California’s plan to upgrade its 911 call centers has sputtered for a decade, but the state is now devoting new funds to next-generation 911, in an effort that Gov. Gavin Newsom says will see swift results.
The activity comes after Newsom signed legislation in June that, through a flat, monthly fee on residents’ landlines and cell services, will net $175 million annually to modernize 911 systems, according to his office. The fee will take effect in January 2020, but, Newsom says, the statewide and major regional systems will see upgrades as early as this fall.
Speaking at San Francisco’s emergency dispatch center on Friday, Newsom said the efforts were long overdue.
“There are about 437 other call centers like this,” he said. “The reality is they don’t have the technology, they don’t have the tools to connect. They don’t have the capacity to redirect call volume if something goes wrong or there’s a surge in that volume.”
The answer, Newsom said, is next-generation 911. The technology would turn California’s dated emergency systems digital, allowing them to communicate seamlessly with each other, and process information such as location data, photos and video. Already, some cities and counties have started making the switch on a local, more limited level — investing in new mapping software, for instance.
California has so far fallen short of statewide integration, which would be far more costly. In 2017, the California Office of Emergency Services estimated that the state would have to spend $330 million over a six-year period to make the transition.
By the end of August, Newsom said, the state will identify vendors for upgrades “up and down the state.” The contracts will go into effect around October, he said.

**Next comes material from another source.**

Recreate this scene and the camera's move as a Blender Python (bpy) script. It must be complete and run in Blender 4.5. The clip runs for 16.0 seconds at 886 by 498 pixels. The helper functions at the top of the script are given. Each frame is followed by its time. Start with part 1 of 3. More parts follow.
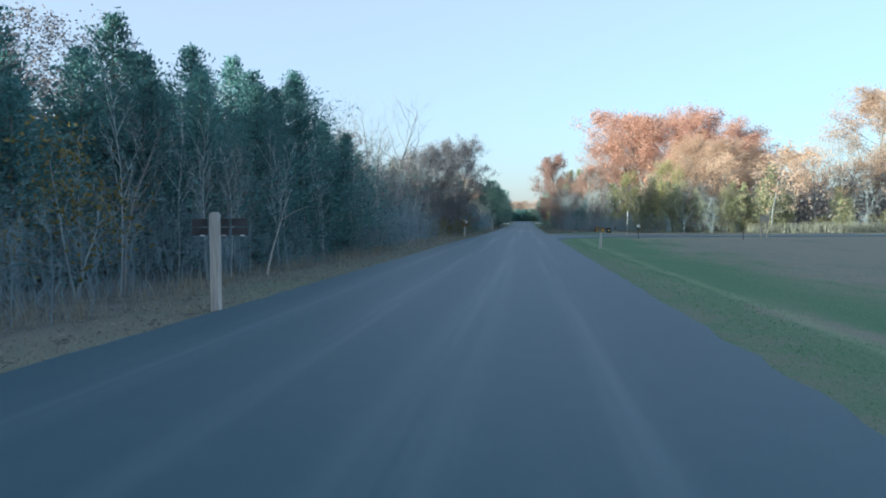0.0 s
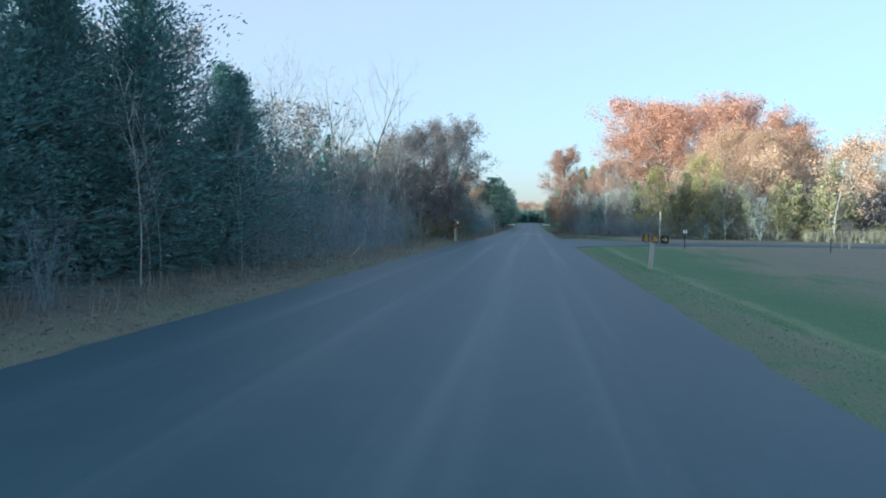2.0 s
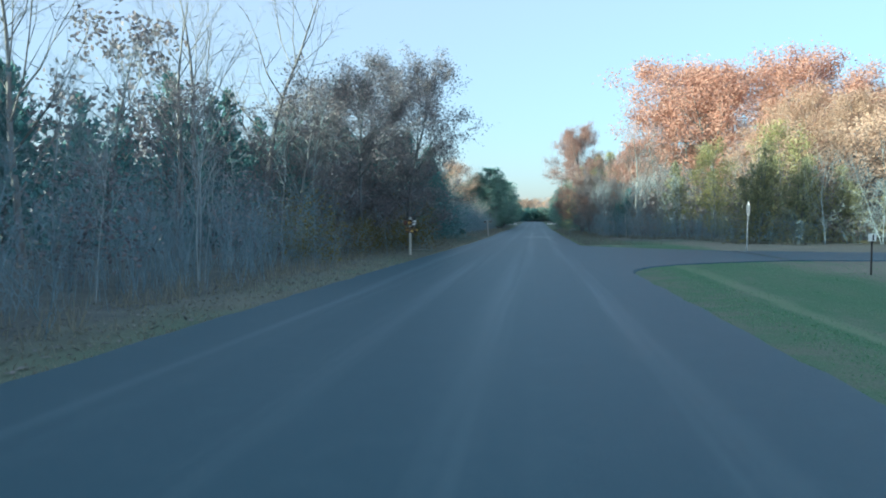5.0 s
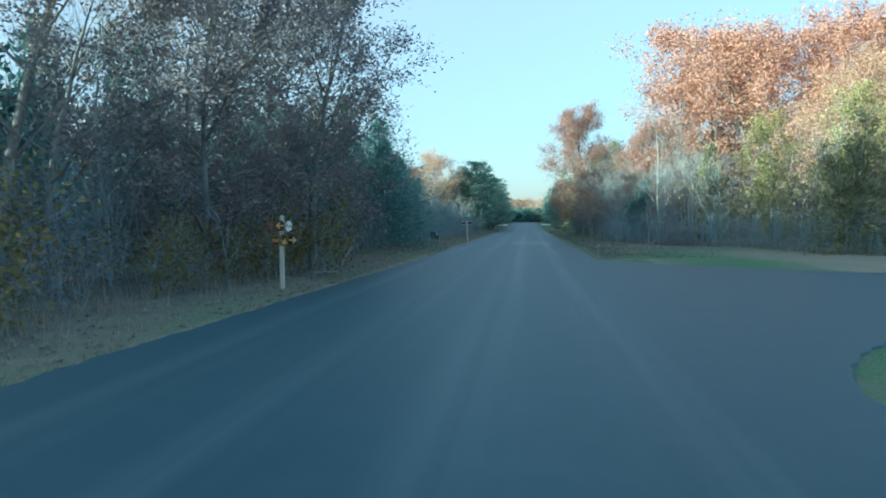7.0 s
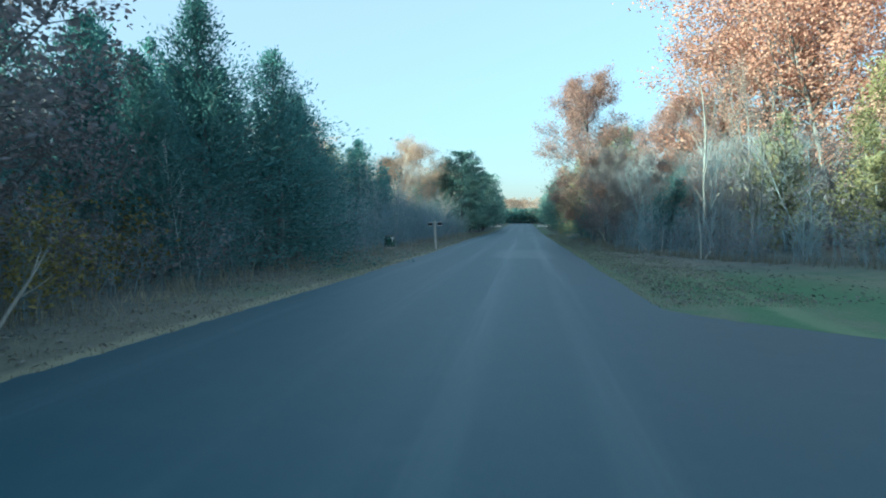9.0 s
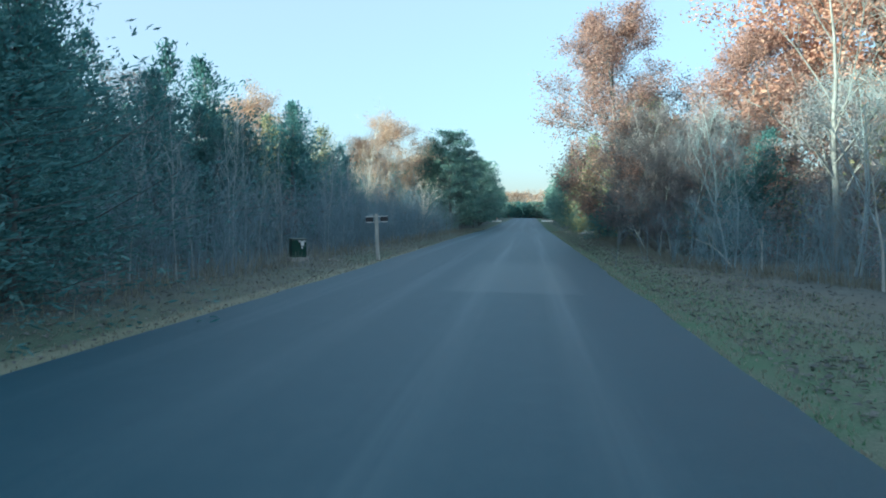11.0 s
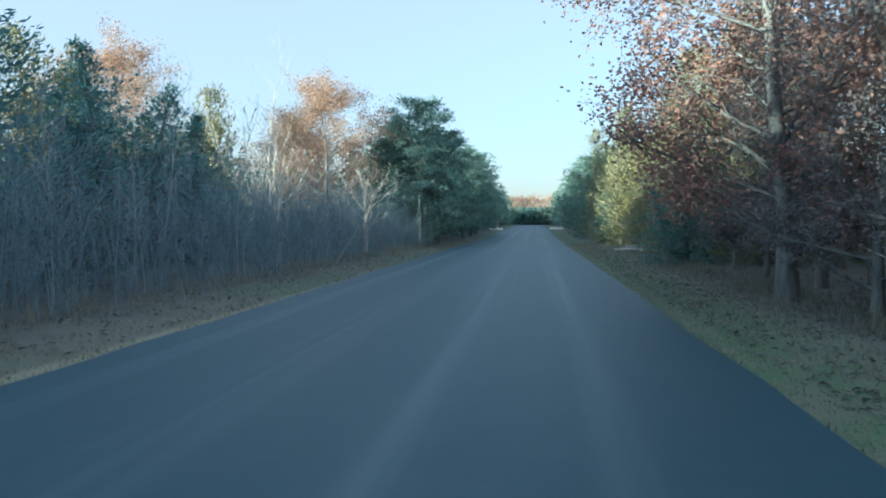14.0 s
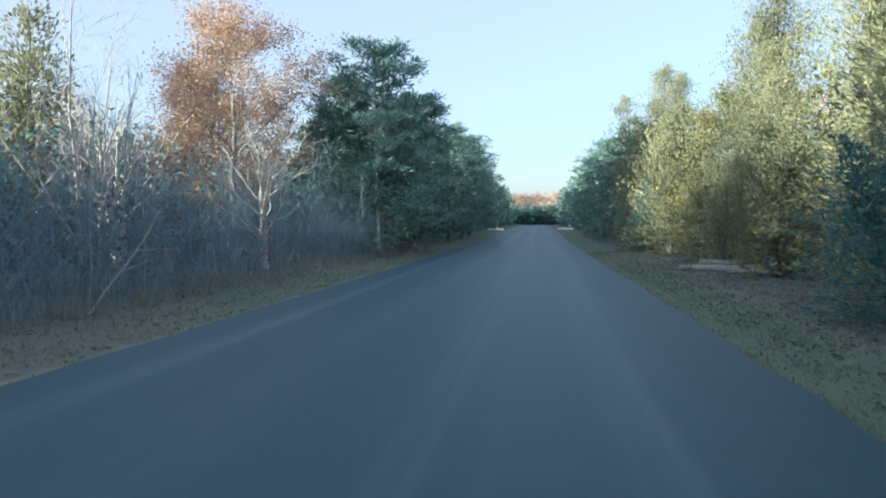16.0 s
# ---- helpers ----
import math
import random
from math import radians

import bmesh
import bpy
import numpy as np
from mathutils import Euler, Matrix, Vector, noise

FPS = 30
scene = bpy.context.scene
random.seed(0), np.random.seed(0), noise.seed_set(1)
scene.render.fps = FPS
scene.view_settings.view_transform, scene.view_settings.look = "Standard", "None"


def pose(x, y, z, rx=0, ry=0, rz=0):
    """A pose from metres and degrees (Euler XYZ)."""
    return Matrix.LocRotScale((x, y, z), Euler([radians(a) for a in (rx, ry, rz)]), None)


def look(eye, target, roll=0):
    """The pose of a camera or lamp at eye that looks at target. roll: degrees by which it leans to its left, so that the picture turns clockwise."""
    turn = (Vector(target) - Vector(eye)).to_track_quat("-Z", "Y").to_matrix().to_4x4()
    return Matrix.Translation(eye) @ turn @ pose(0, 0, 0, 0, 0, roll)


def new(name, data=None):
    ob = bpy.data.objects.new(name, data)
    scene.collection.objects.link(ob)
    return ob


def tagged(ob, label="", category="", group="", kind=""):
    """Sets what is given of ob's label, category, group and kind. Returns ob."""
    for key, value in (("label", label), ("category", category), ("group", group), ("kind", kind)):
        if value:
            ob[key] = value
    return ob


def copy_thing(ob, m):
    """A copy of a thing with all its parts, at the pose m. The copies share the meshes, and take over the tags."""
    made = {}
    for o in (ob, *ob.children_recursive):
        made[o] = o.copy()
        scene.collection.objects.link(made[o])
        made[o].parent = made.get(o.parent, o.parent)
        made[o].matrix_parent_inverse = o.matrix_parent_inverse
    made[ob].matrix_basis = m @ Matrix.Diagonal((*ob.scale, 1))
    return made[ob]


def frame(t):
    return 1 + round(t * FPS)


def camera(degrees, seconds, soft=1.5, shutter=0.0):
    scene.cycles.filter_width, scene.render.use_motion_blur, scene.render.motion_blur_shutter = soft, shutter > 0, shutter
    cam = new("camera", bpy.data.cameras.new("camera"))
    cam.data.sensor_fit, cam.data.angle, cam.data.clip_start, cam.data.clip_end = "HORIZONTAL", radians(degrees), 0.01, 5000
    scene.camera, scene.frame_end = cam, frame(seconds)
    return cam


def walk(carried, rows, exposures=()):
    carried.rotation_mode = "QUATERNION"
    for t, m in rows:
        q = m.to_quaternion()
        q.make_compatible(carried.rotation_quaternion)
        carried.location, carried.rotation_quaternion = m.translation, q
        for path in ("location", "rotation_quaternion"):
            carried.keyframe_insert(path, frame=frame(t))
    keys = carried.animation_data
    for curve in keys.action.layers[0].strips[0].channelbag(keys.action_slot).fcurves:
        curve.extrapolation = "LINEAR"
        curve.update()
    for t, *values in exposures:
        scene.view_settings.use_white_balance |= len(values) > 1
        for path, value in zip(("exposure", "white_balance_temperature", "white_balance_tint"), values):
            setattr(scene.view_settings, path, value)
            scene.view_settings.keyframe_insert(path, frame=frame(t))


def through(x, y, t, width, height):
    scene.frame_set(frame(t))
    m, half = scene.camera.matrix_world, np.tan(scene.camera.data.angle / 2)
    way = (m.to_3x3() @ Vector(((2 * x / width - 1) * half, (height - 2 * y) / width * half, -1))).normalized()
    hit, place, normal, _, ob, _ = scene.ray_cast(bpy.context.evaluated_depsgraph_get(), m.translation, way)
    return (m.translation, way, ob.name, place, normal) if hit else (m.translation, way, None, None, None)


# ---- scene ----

California, though, set out on a quest for 911 upgrades long ago. In 2010, the state put forward an ambitious “Next Generation 911 Roadmap,” which outlined how California would become “a nationwide leader” in 911 systems.
Following a 30-page analysis of challenges and planning involved, the roadmap estimated that deployment of the technology would kick off by 2013 (though warned that such projections “should not be construed as a firm date” for deployment). By 2017, deployment dates of most regional next-generation 911 projects had been pushed back into 2020 and beyond, according to state reports.
Those earlier efforts, Newsom said, “have fallen short.” But, he said, armed with a new, more sustainable pot of money, the state would see real results. “That’s what was missing. That state support,” he said.
States, though, run into constant, shifting challenges when they try to implement next-generation 911 systems, said Jackie Mines, a former director for Minnesota’s emergency communication networks and a project manager at Mission Critical Partners.
“It’s very difficult for a state agency to have the resources to understand next gen,” she said. “There’s so much change going on, because as vendors are learning more and more, they’re making changes to their solution and that’s happening quite quickly.”
Still, she said, when states properly put in the effort, they’re often more primed for success than groups on the county or city level — because they can “pool those resources together.”
San Francisco was the last stop on Newsom’s tour around the state to publicize his work on emergency management and wildfire prevention, which he’s made a priority since taking office. Technology has often been the backbone of those efforts: In June, he announced that the state had made a deal with the Pentagon to use military drones and satellites to fight wildfires. California’s 2019-20 budget, which he signed later that month, put $24.7 million to develop other wildfire tech.
The budget also includes a $50 million investment for 911 systems, in addition to the new fee. Altogether, he said, it’s bringing California back into play on next-generation 911 and emergency technology. “We’re now going to reassert our leadership a bit,” he said.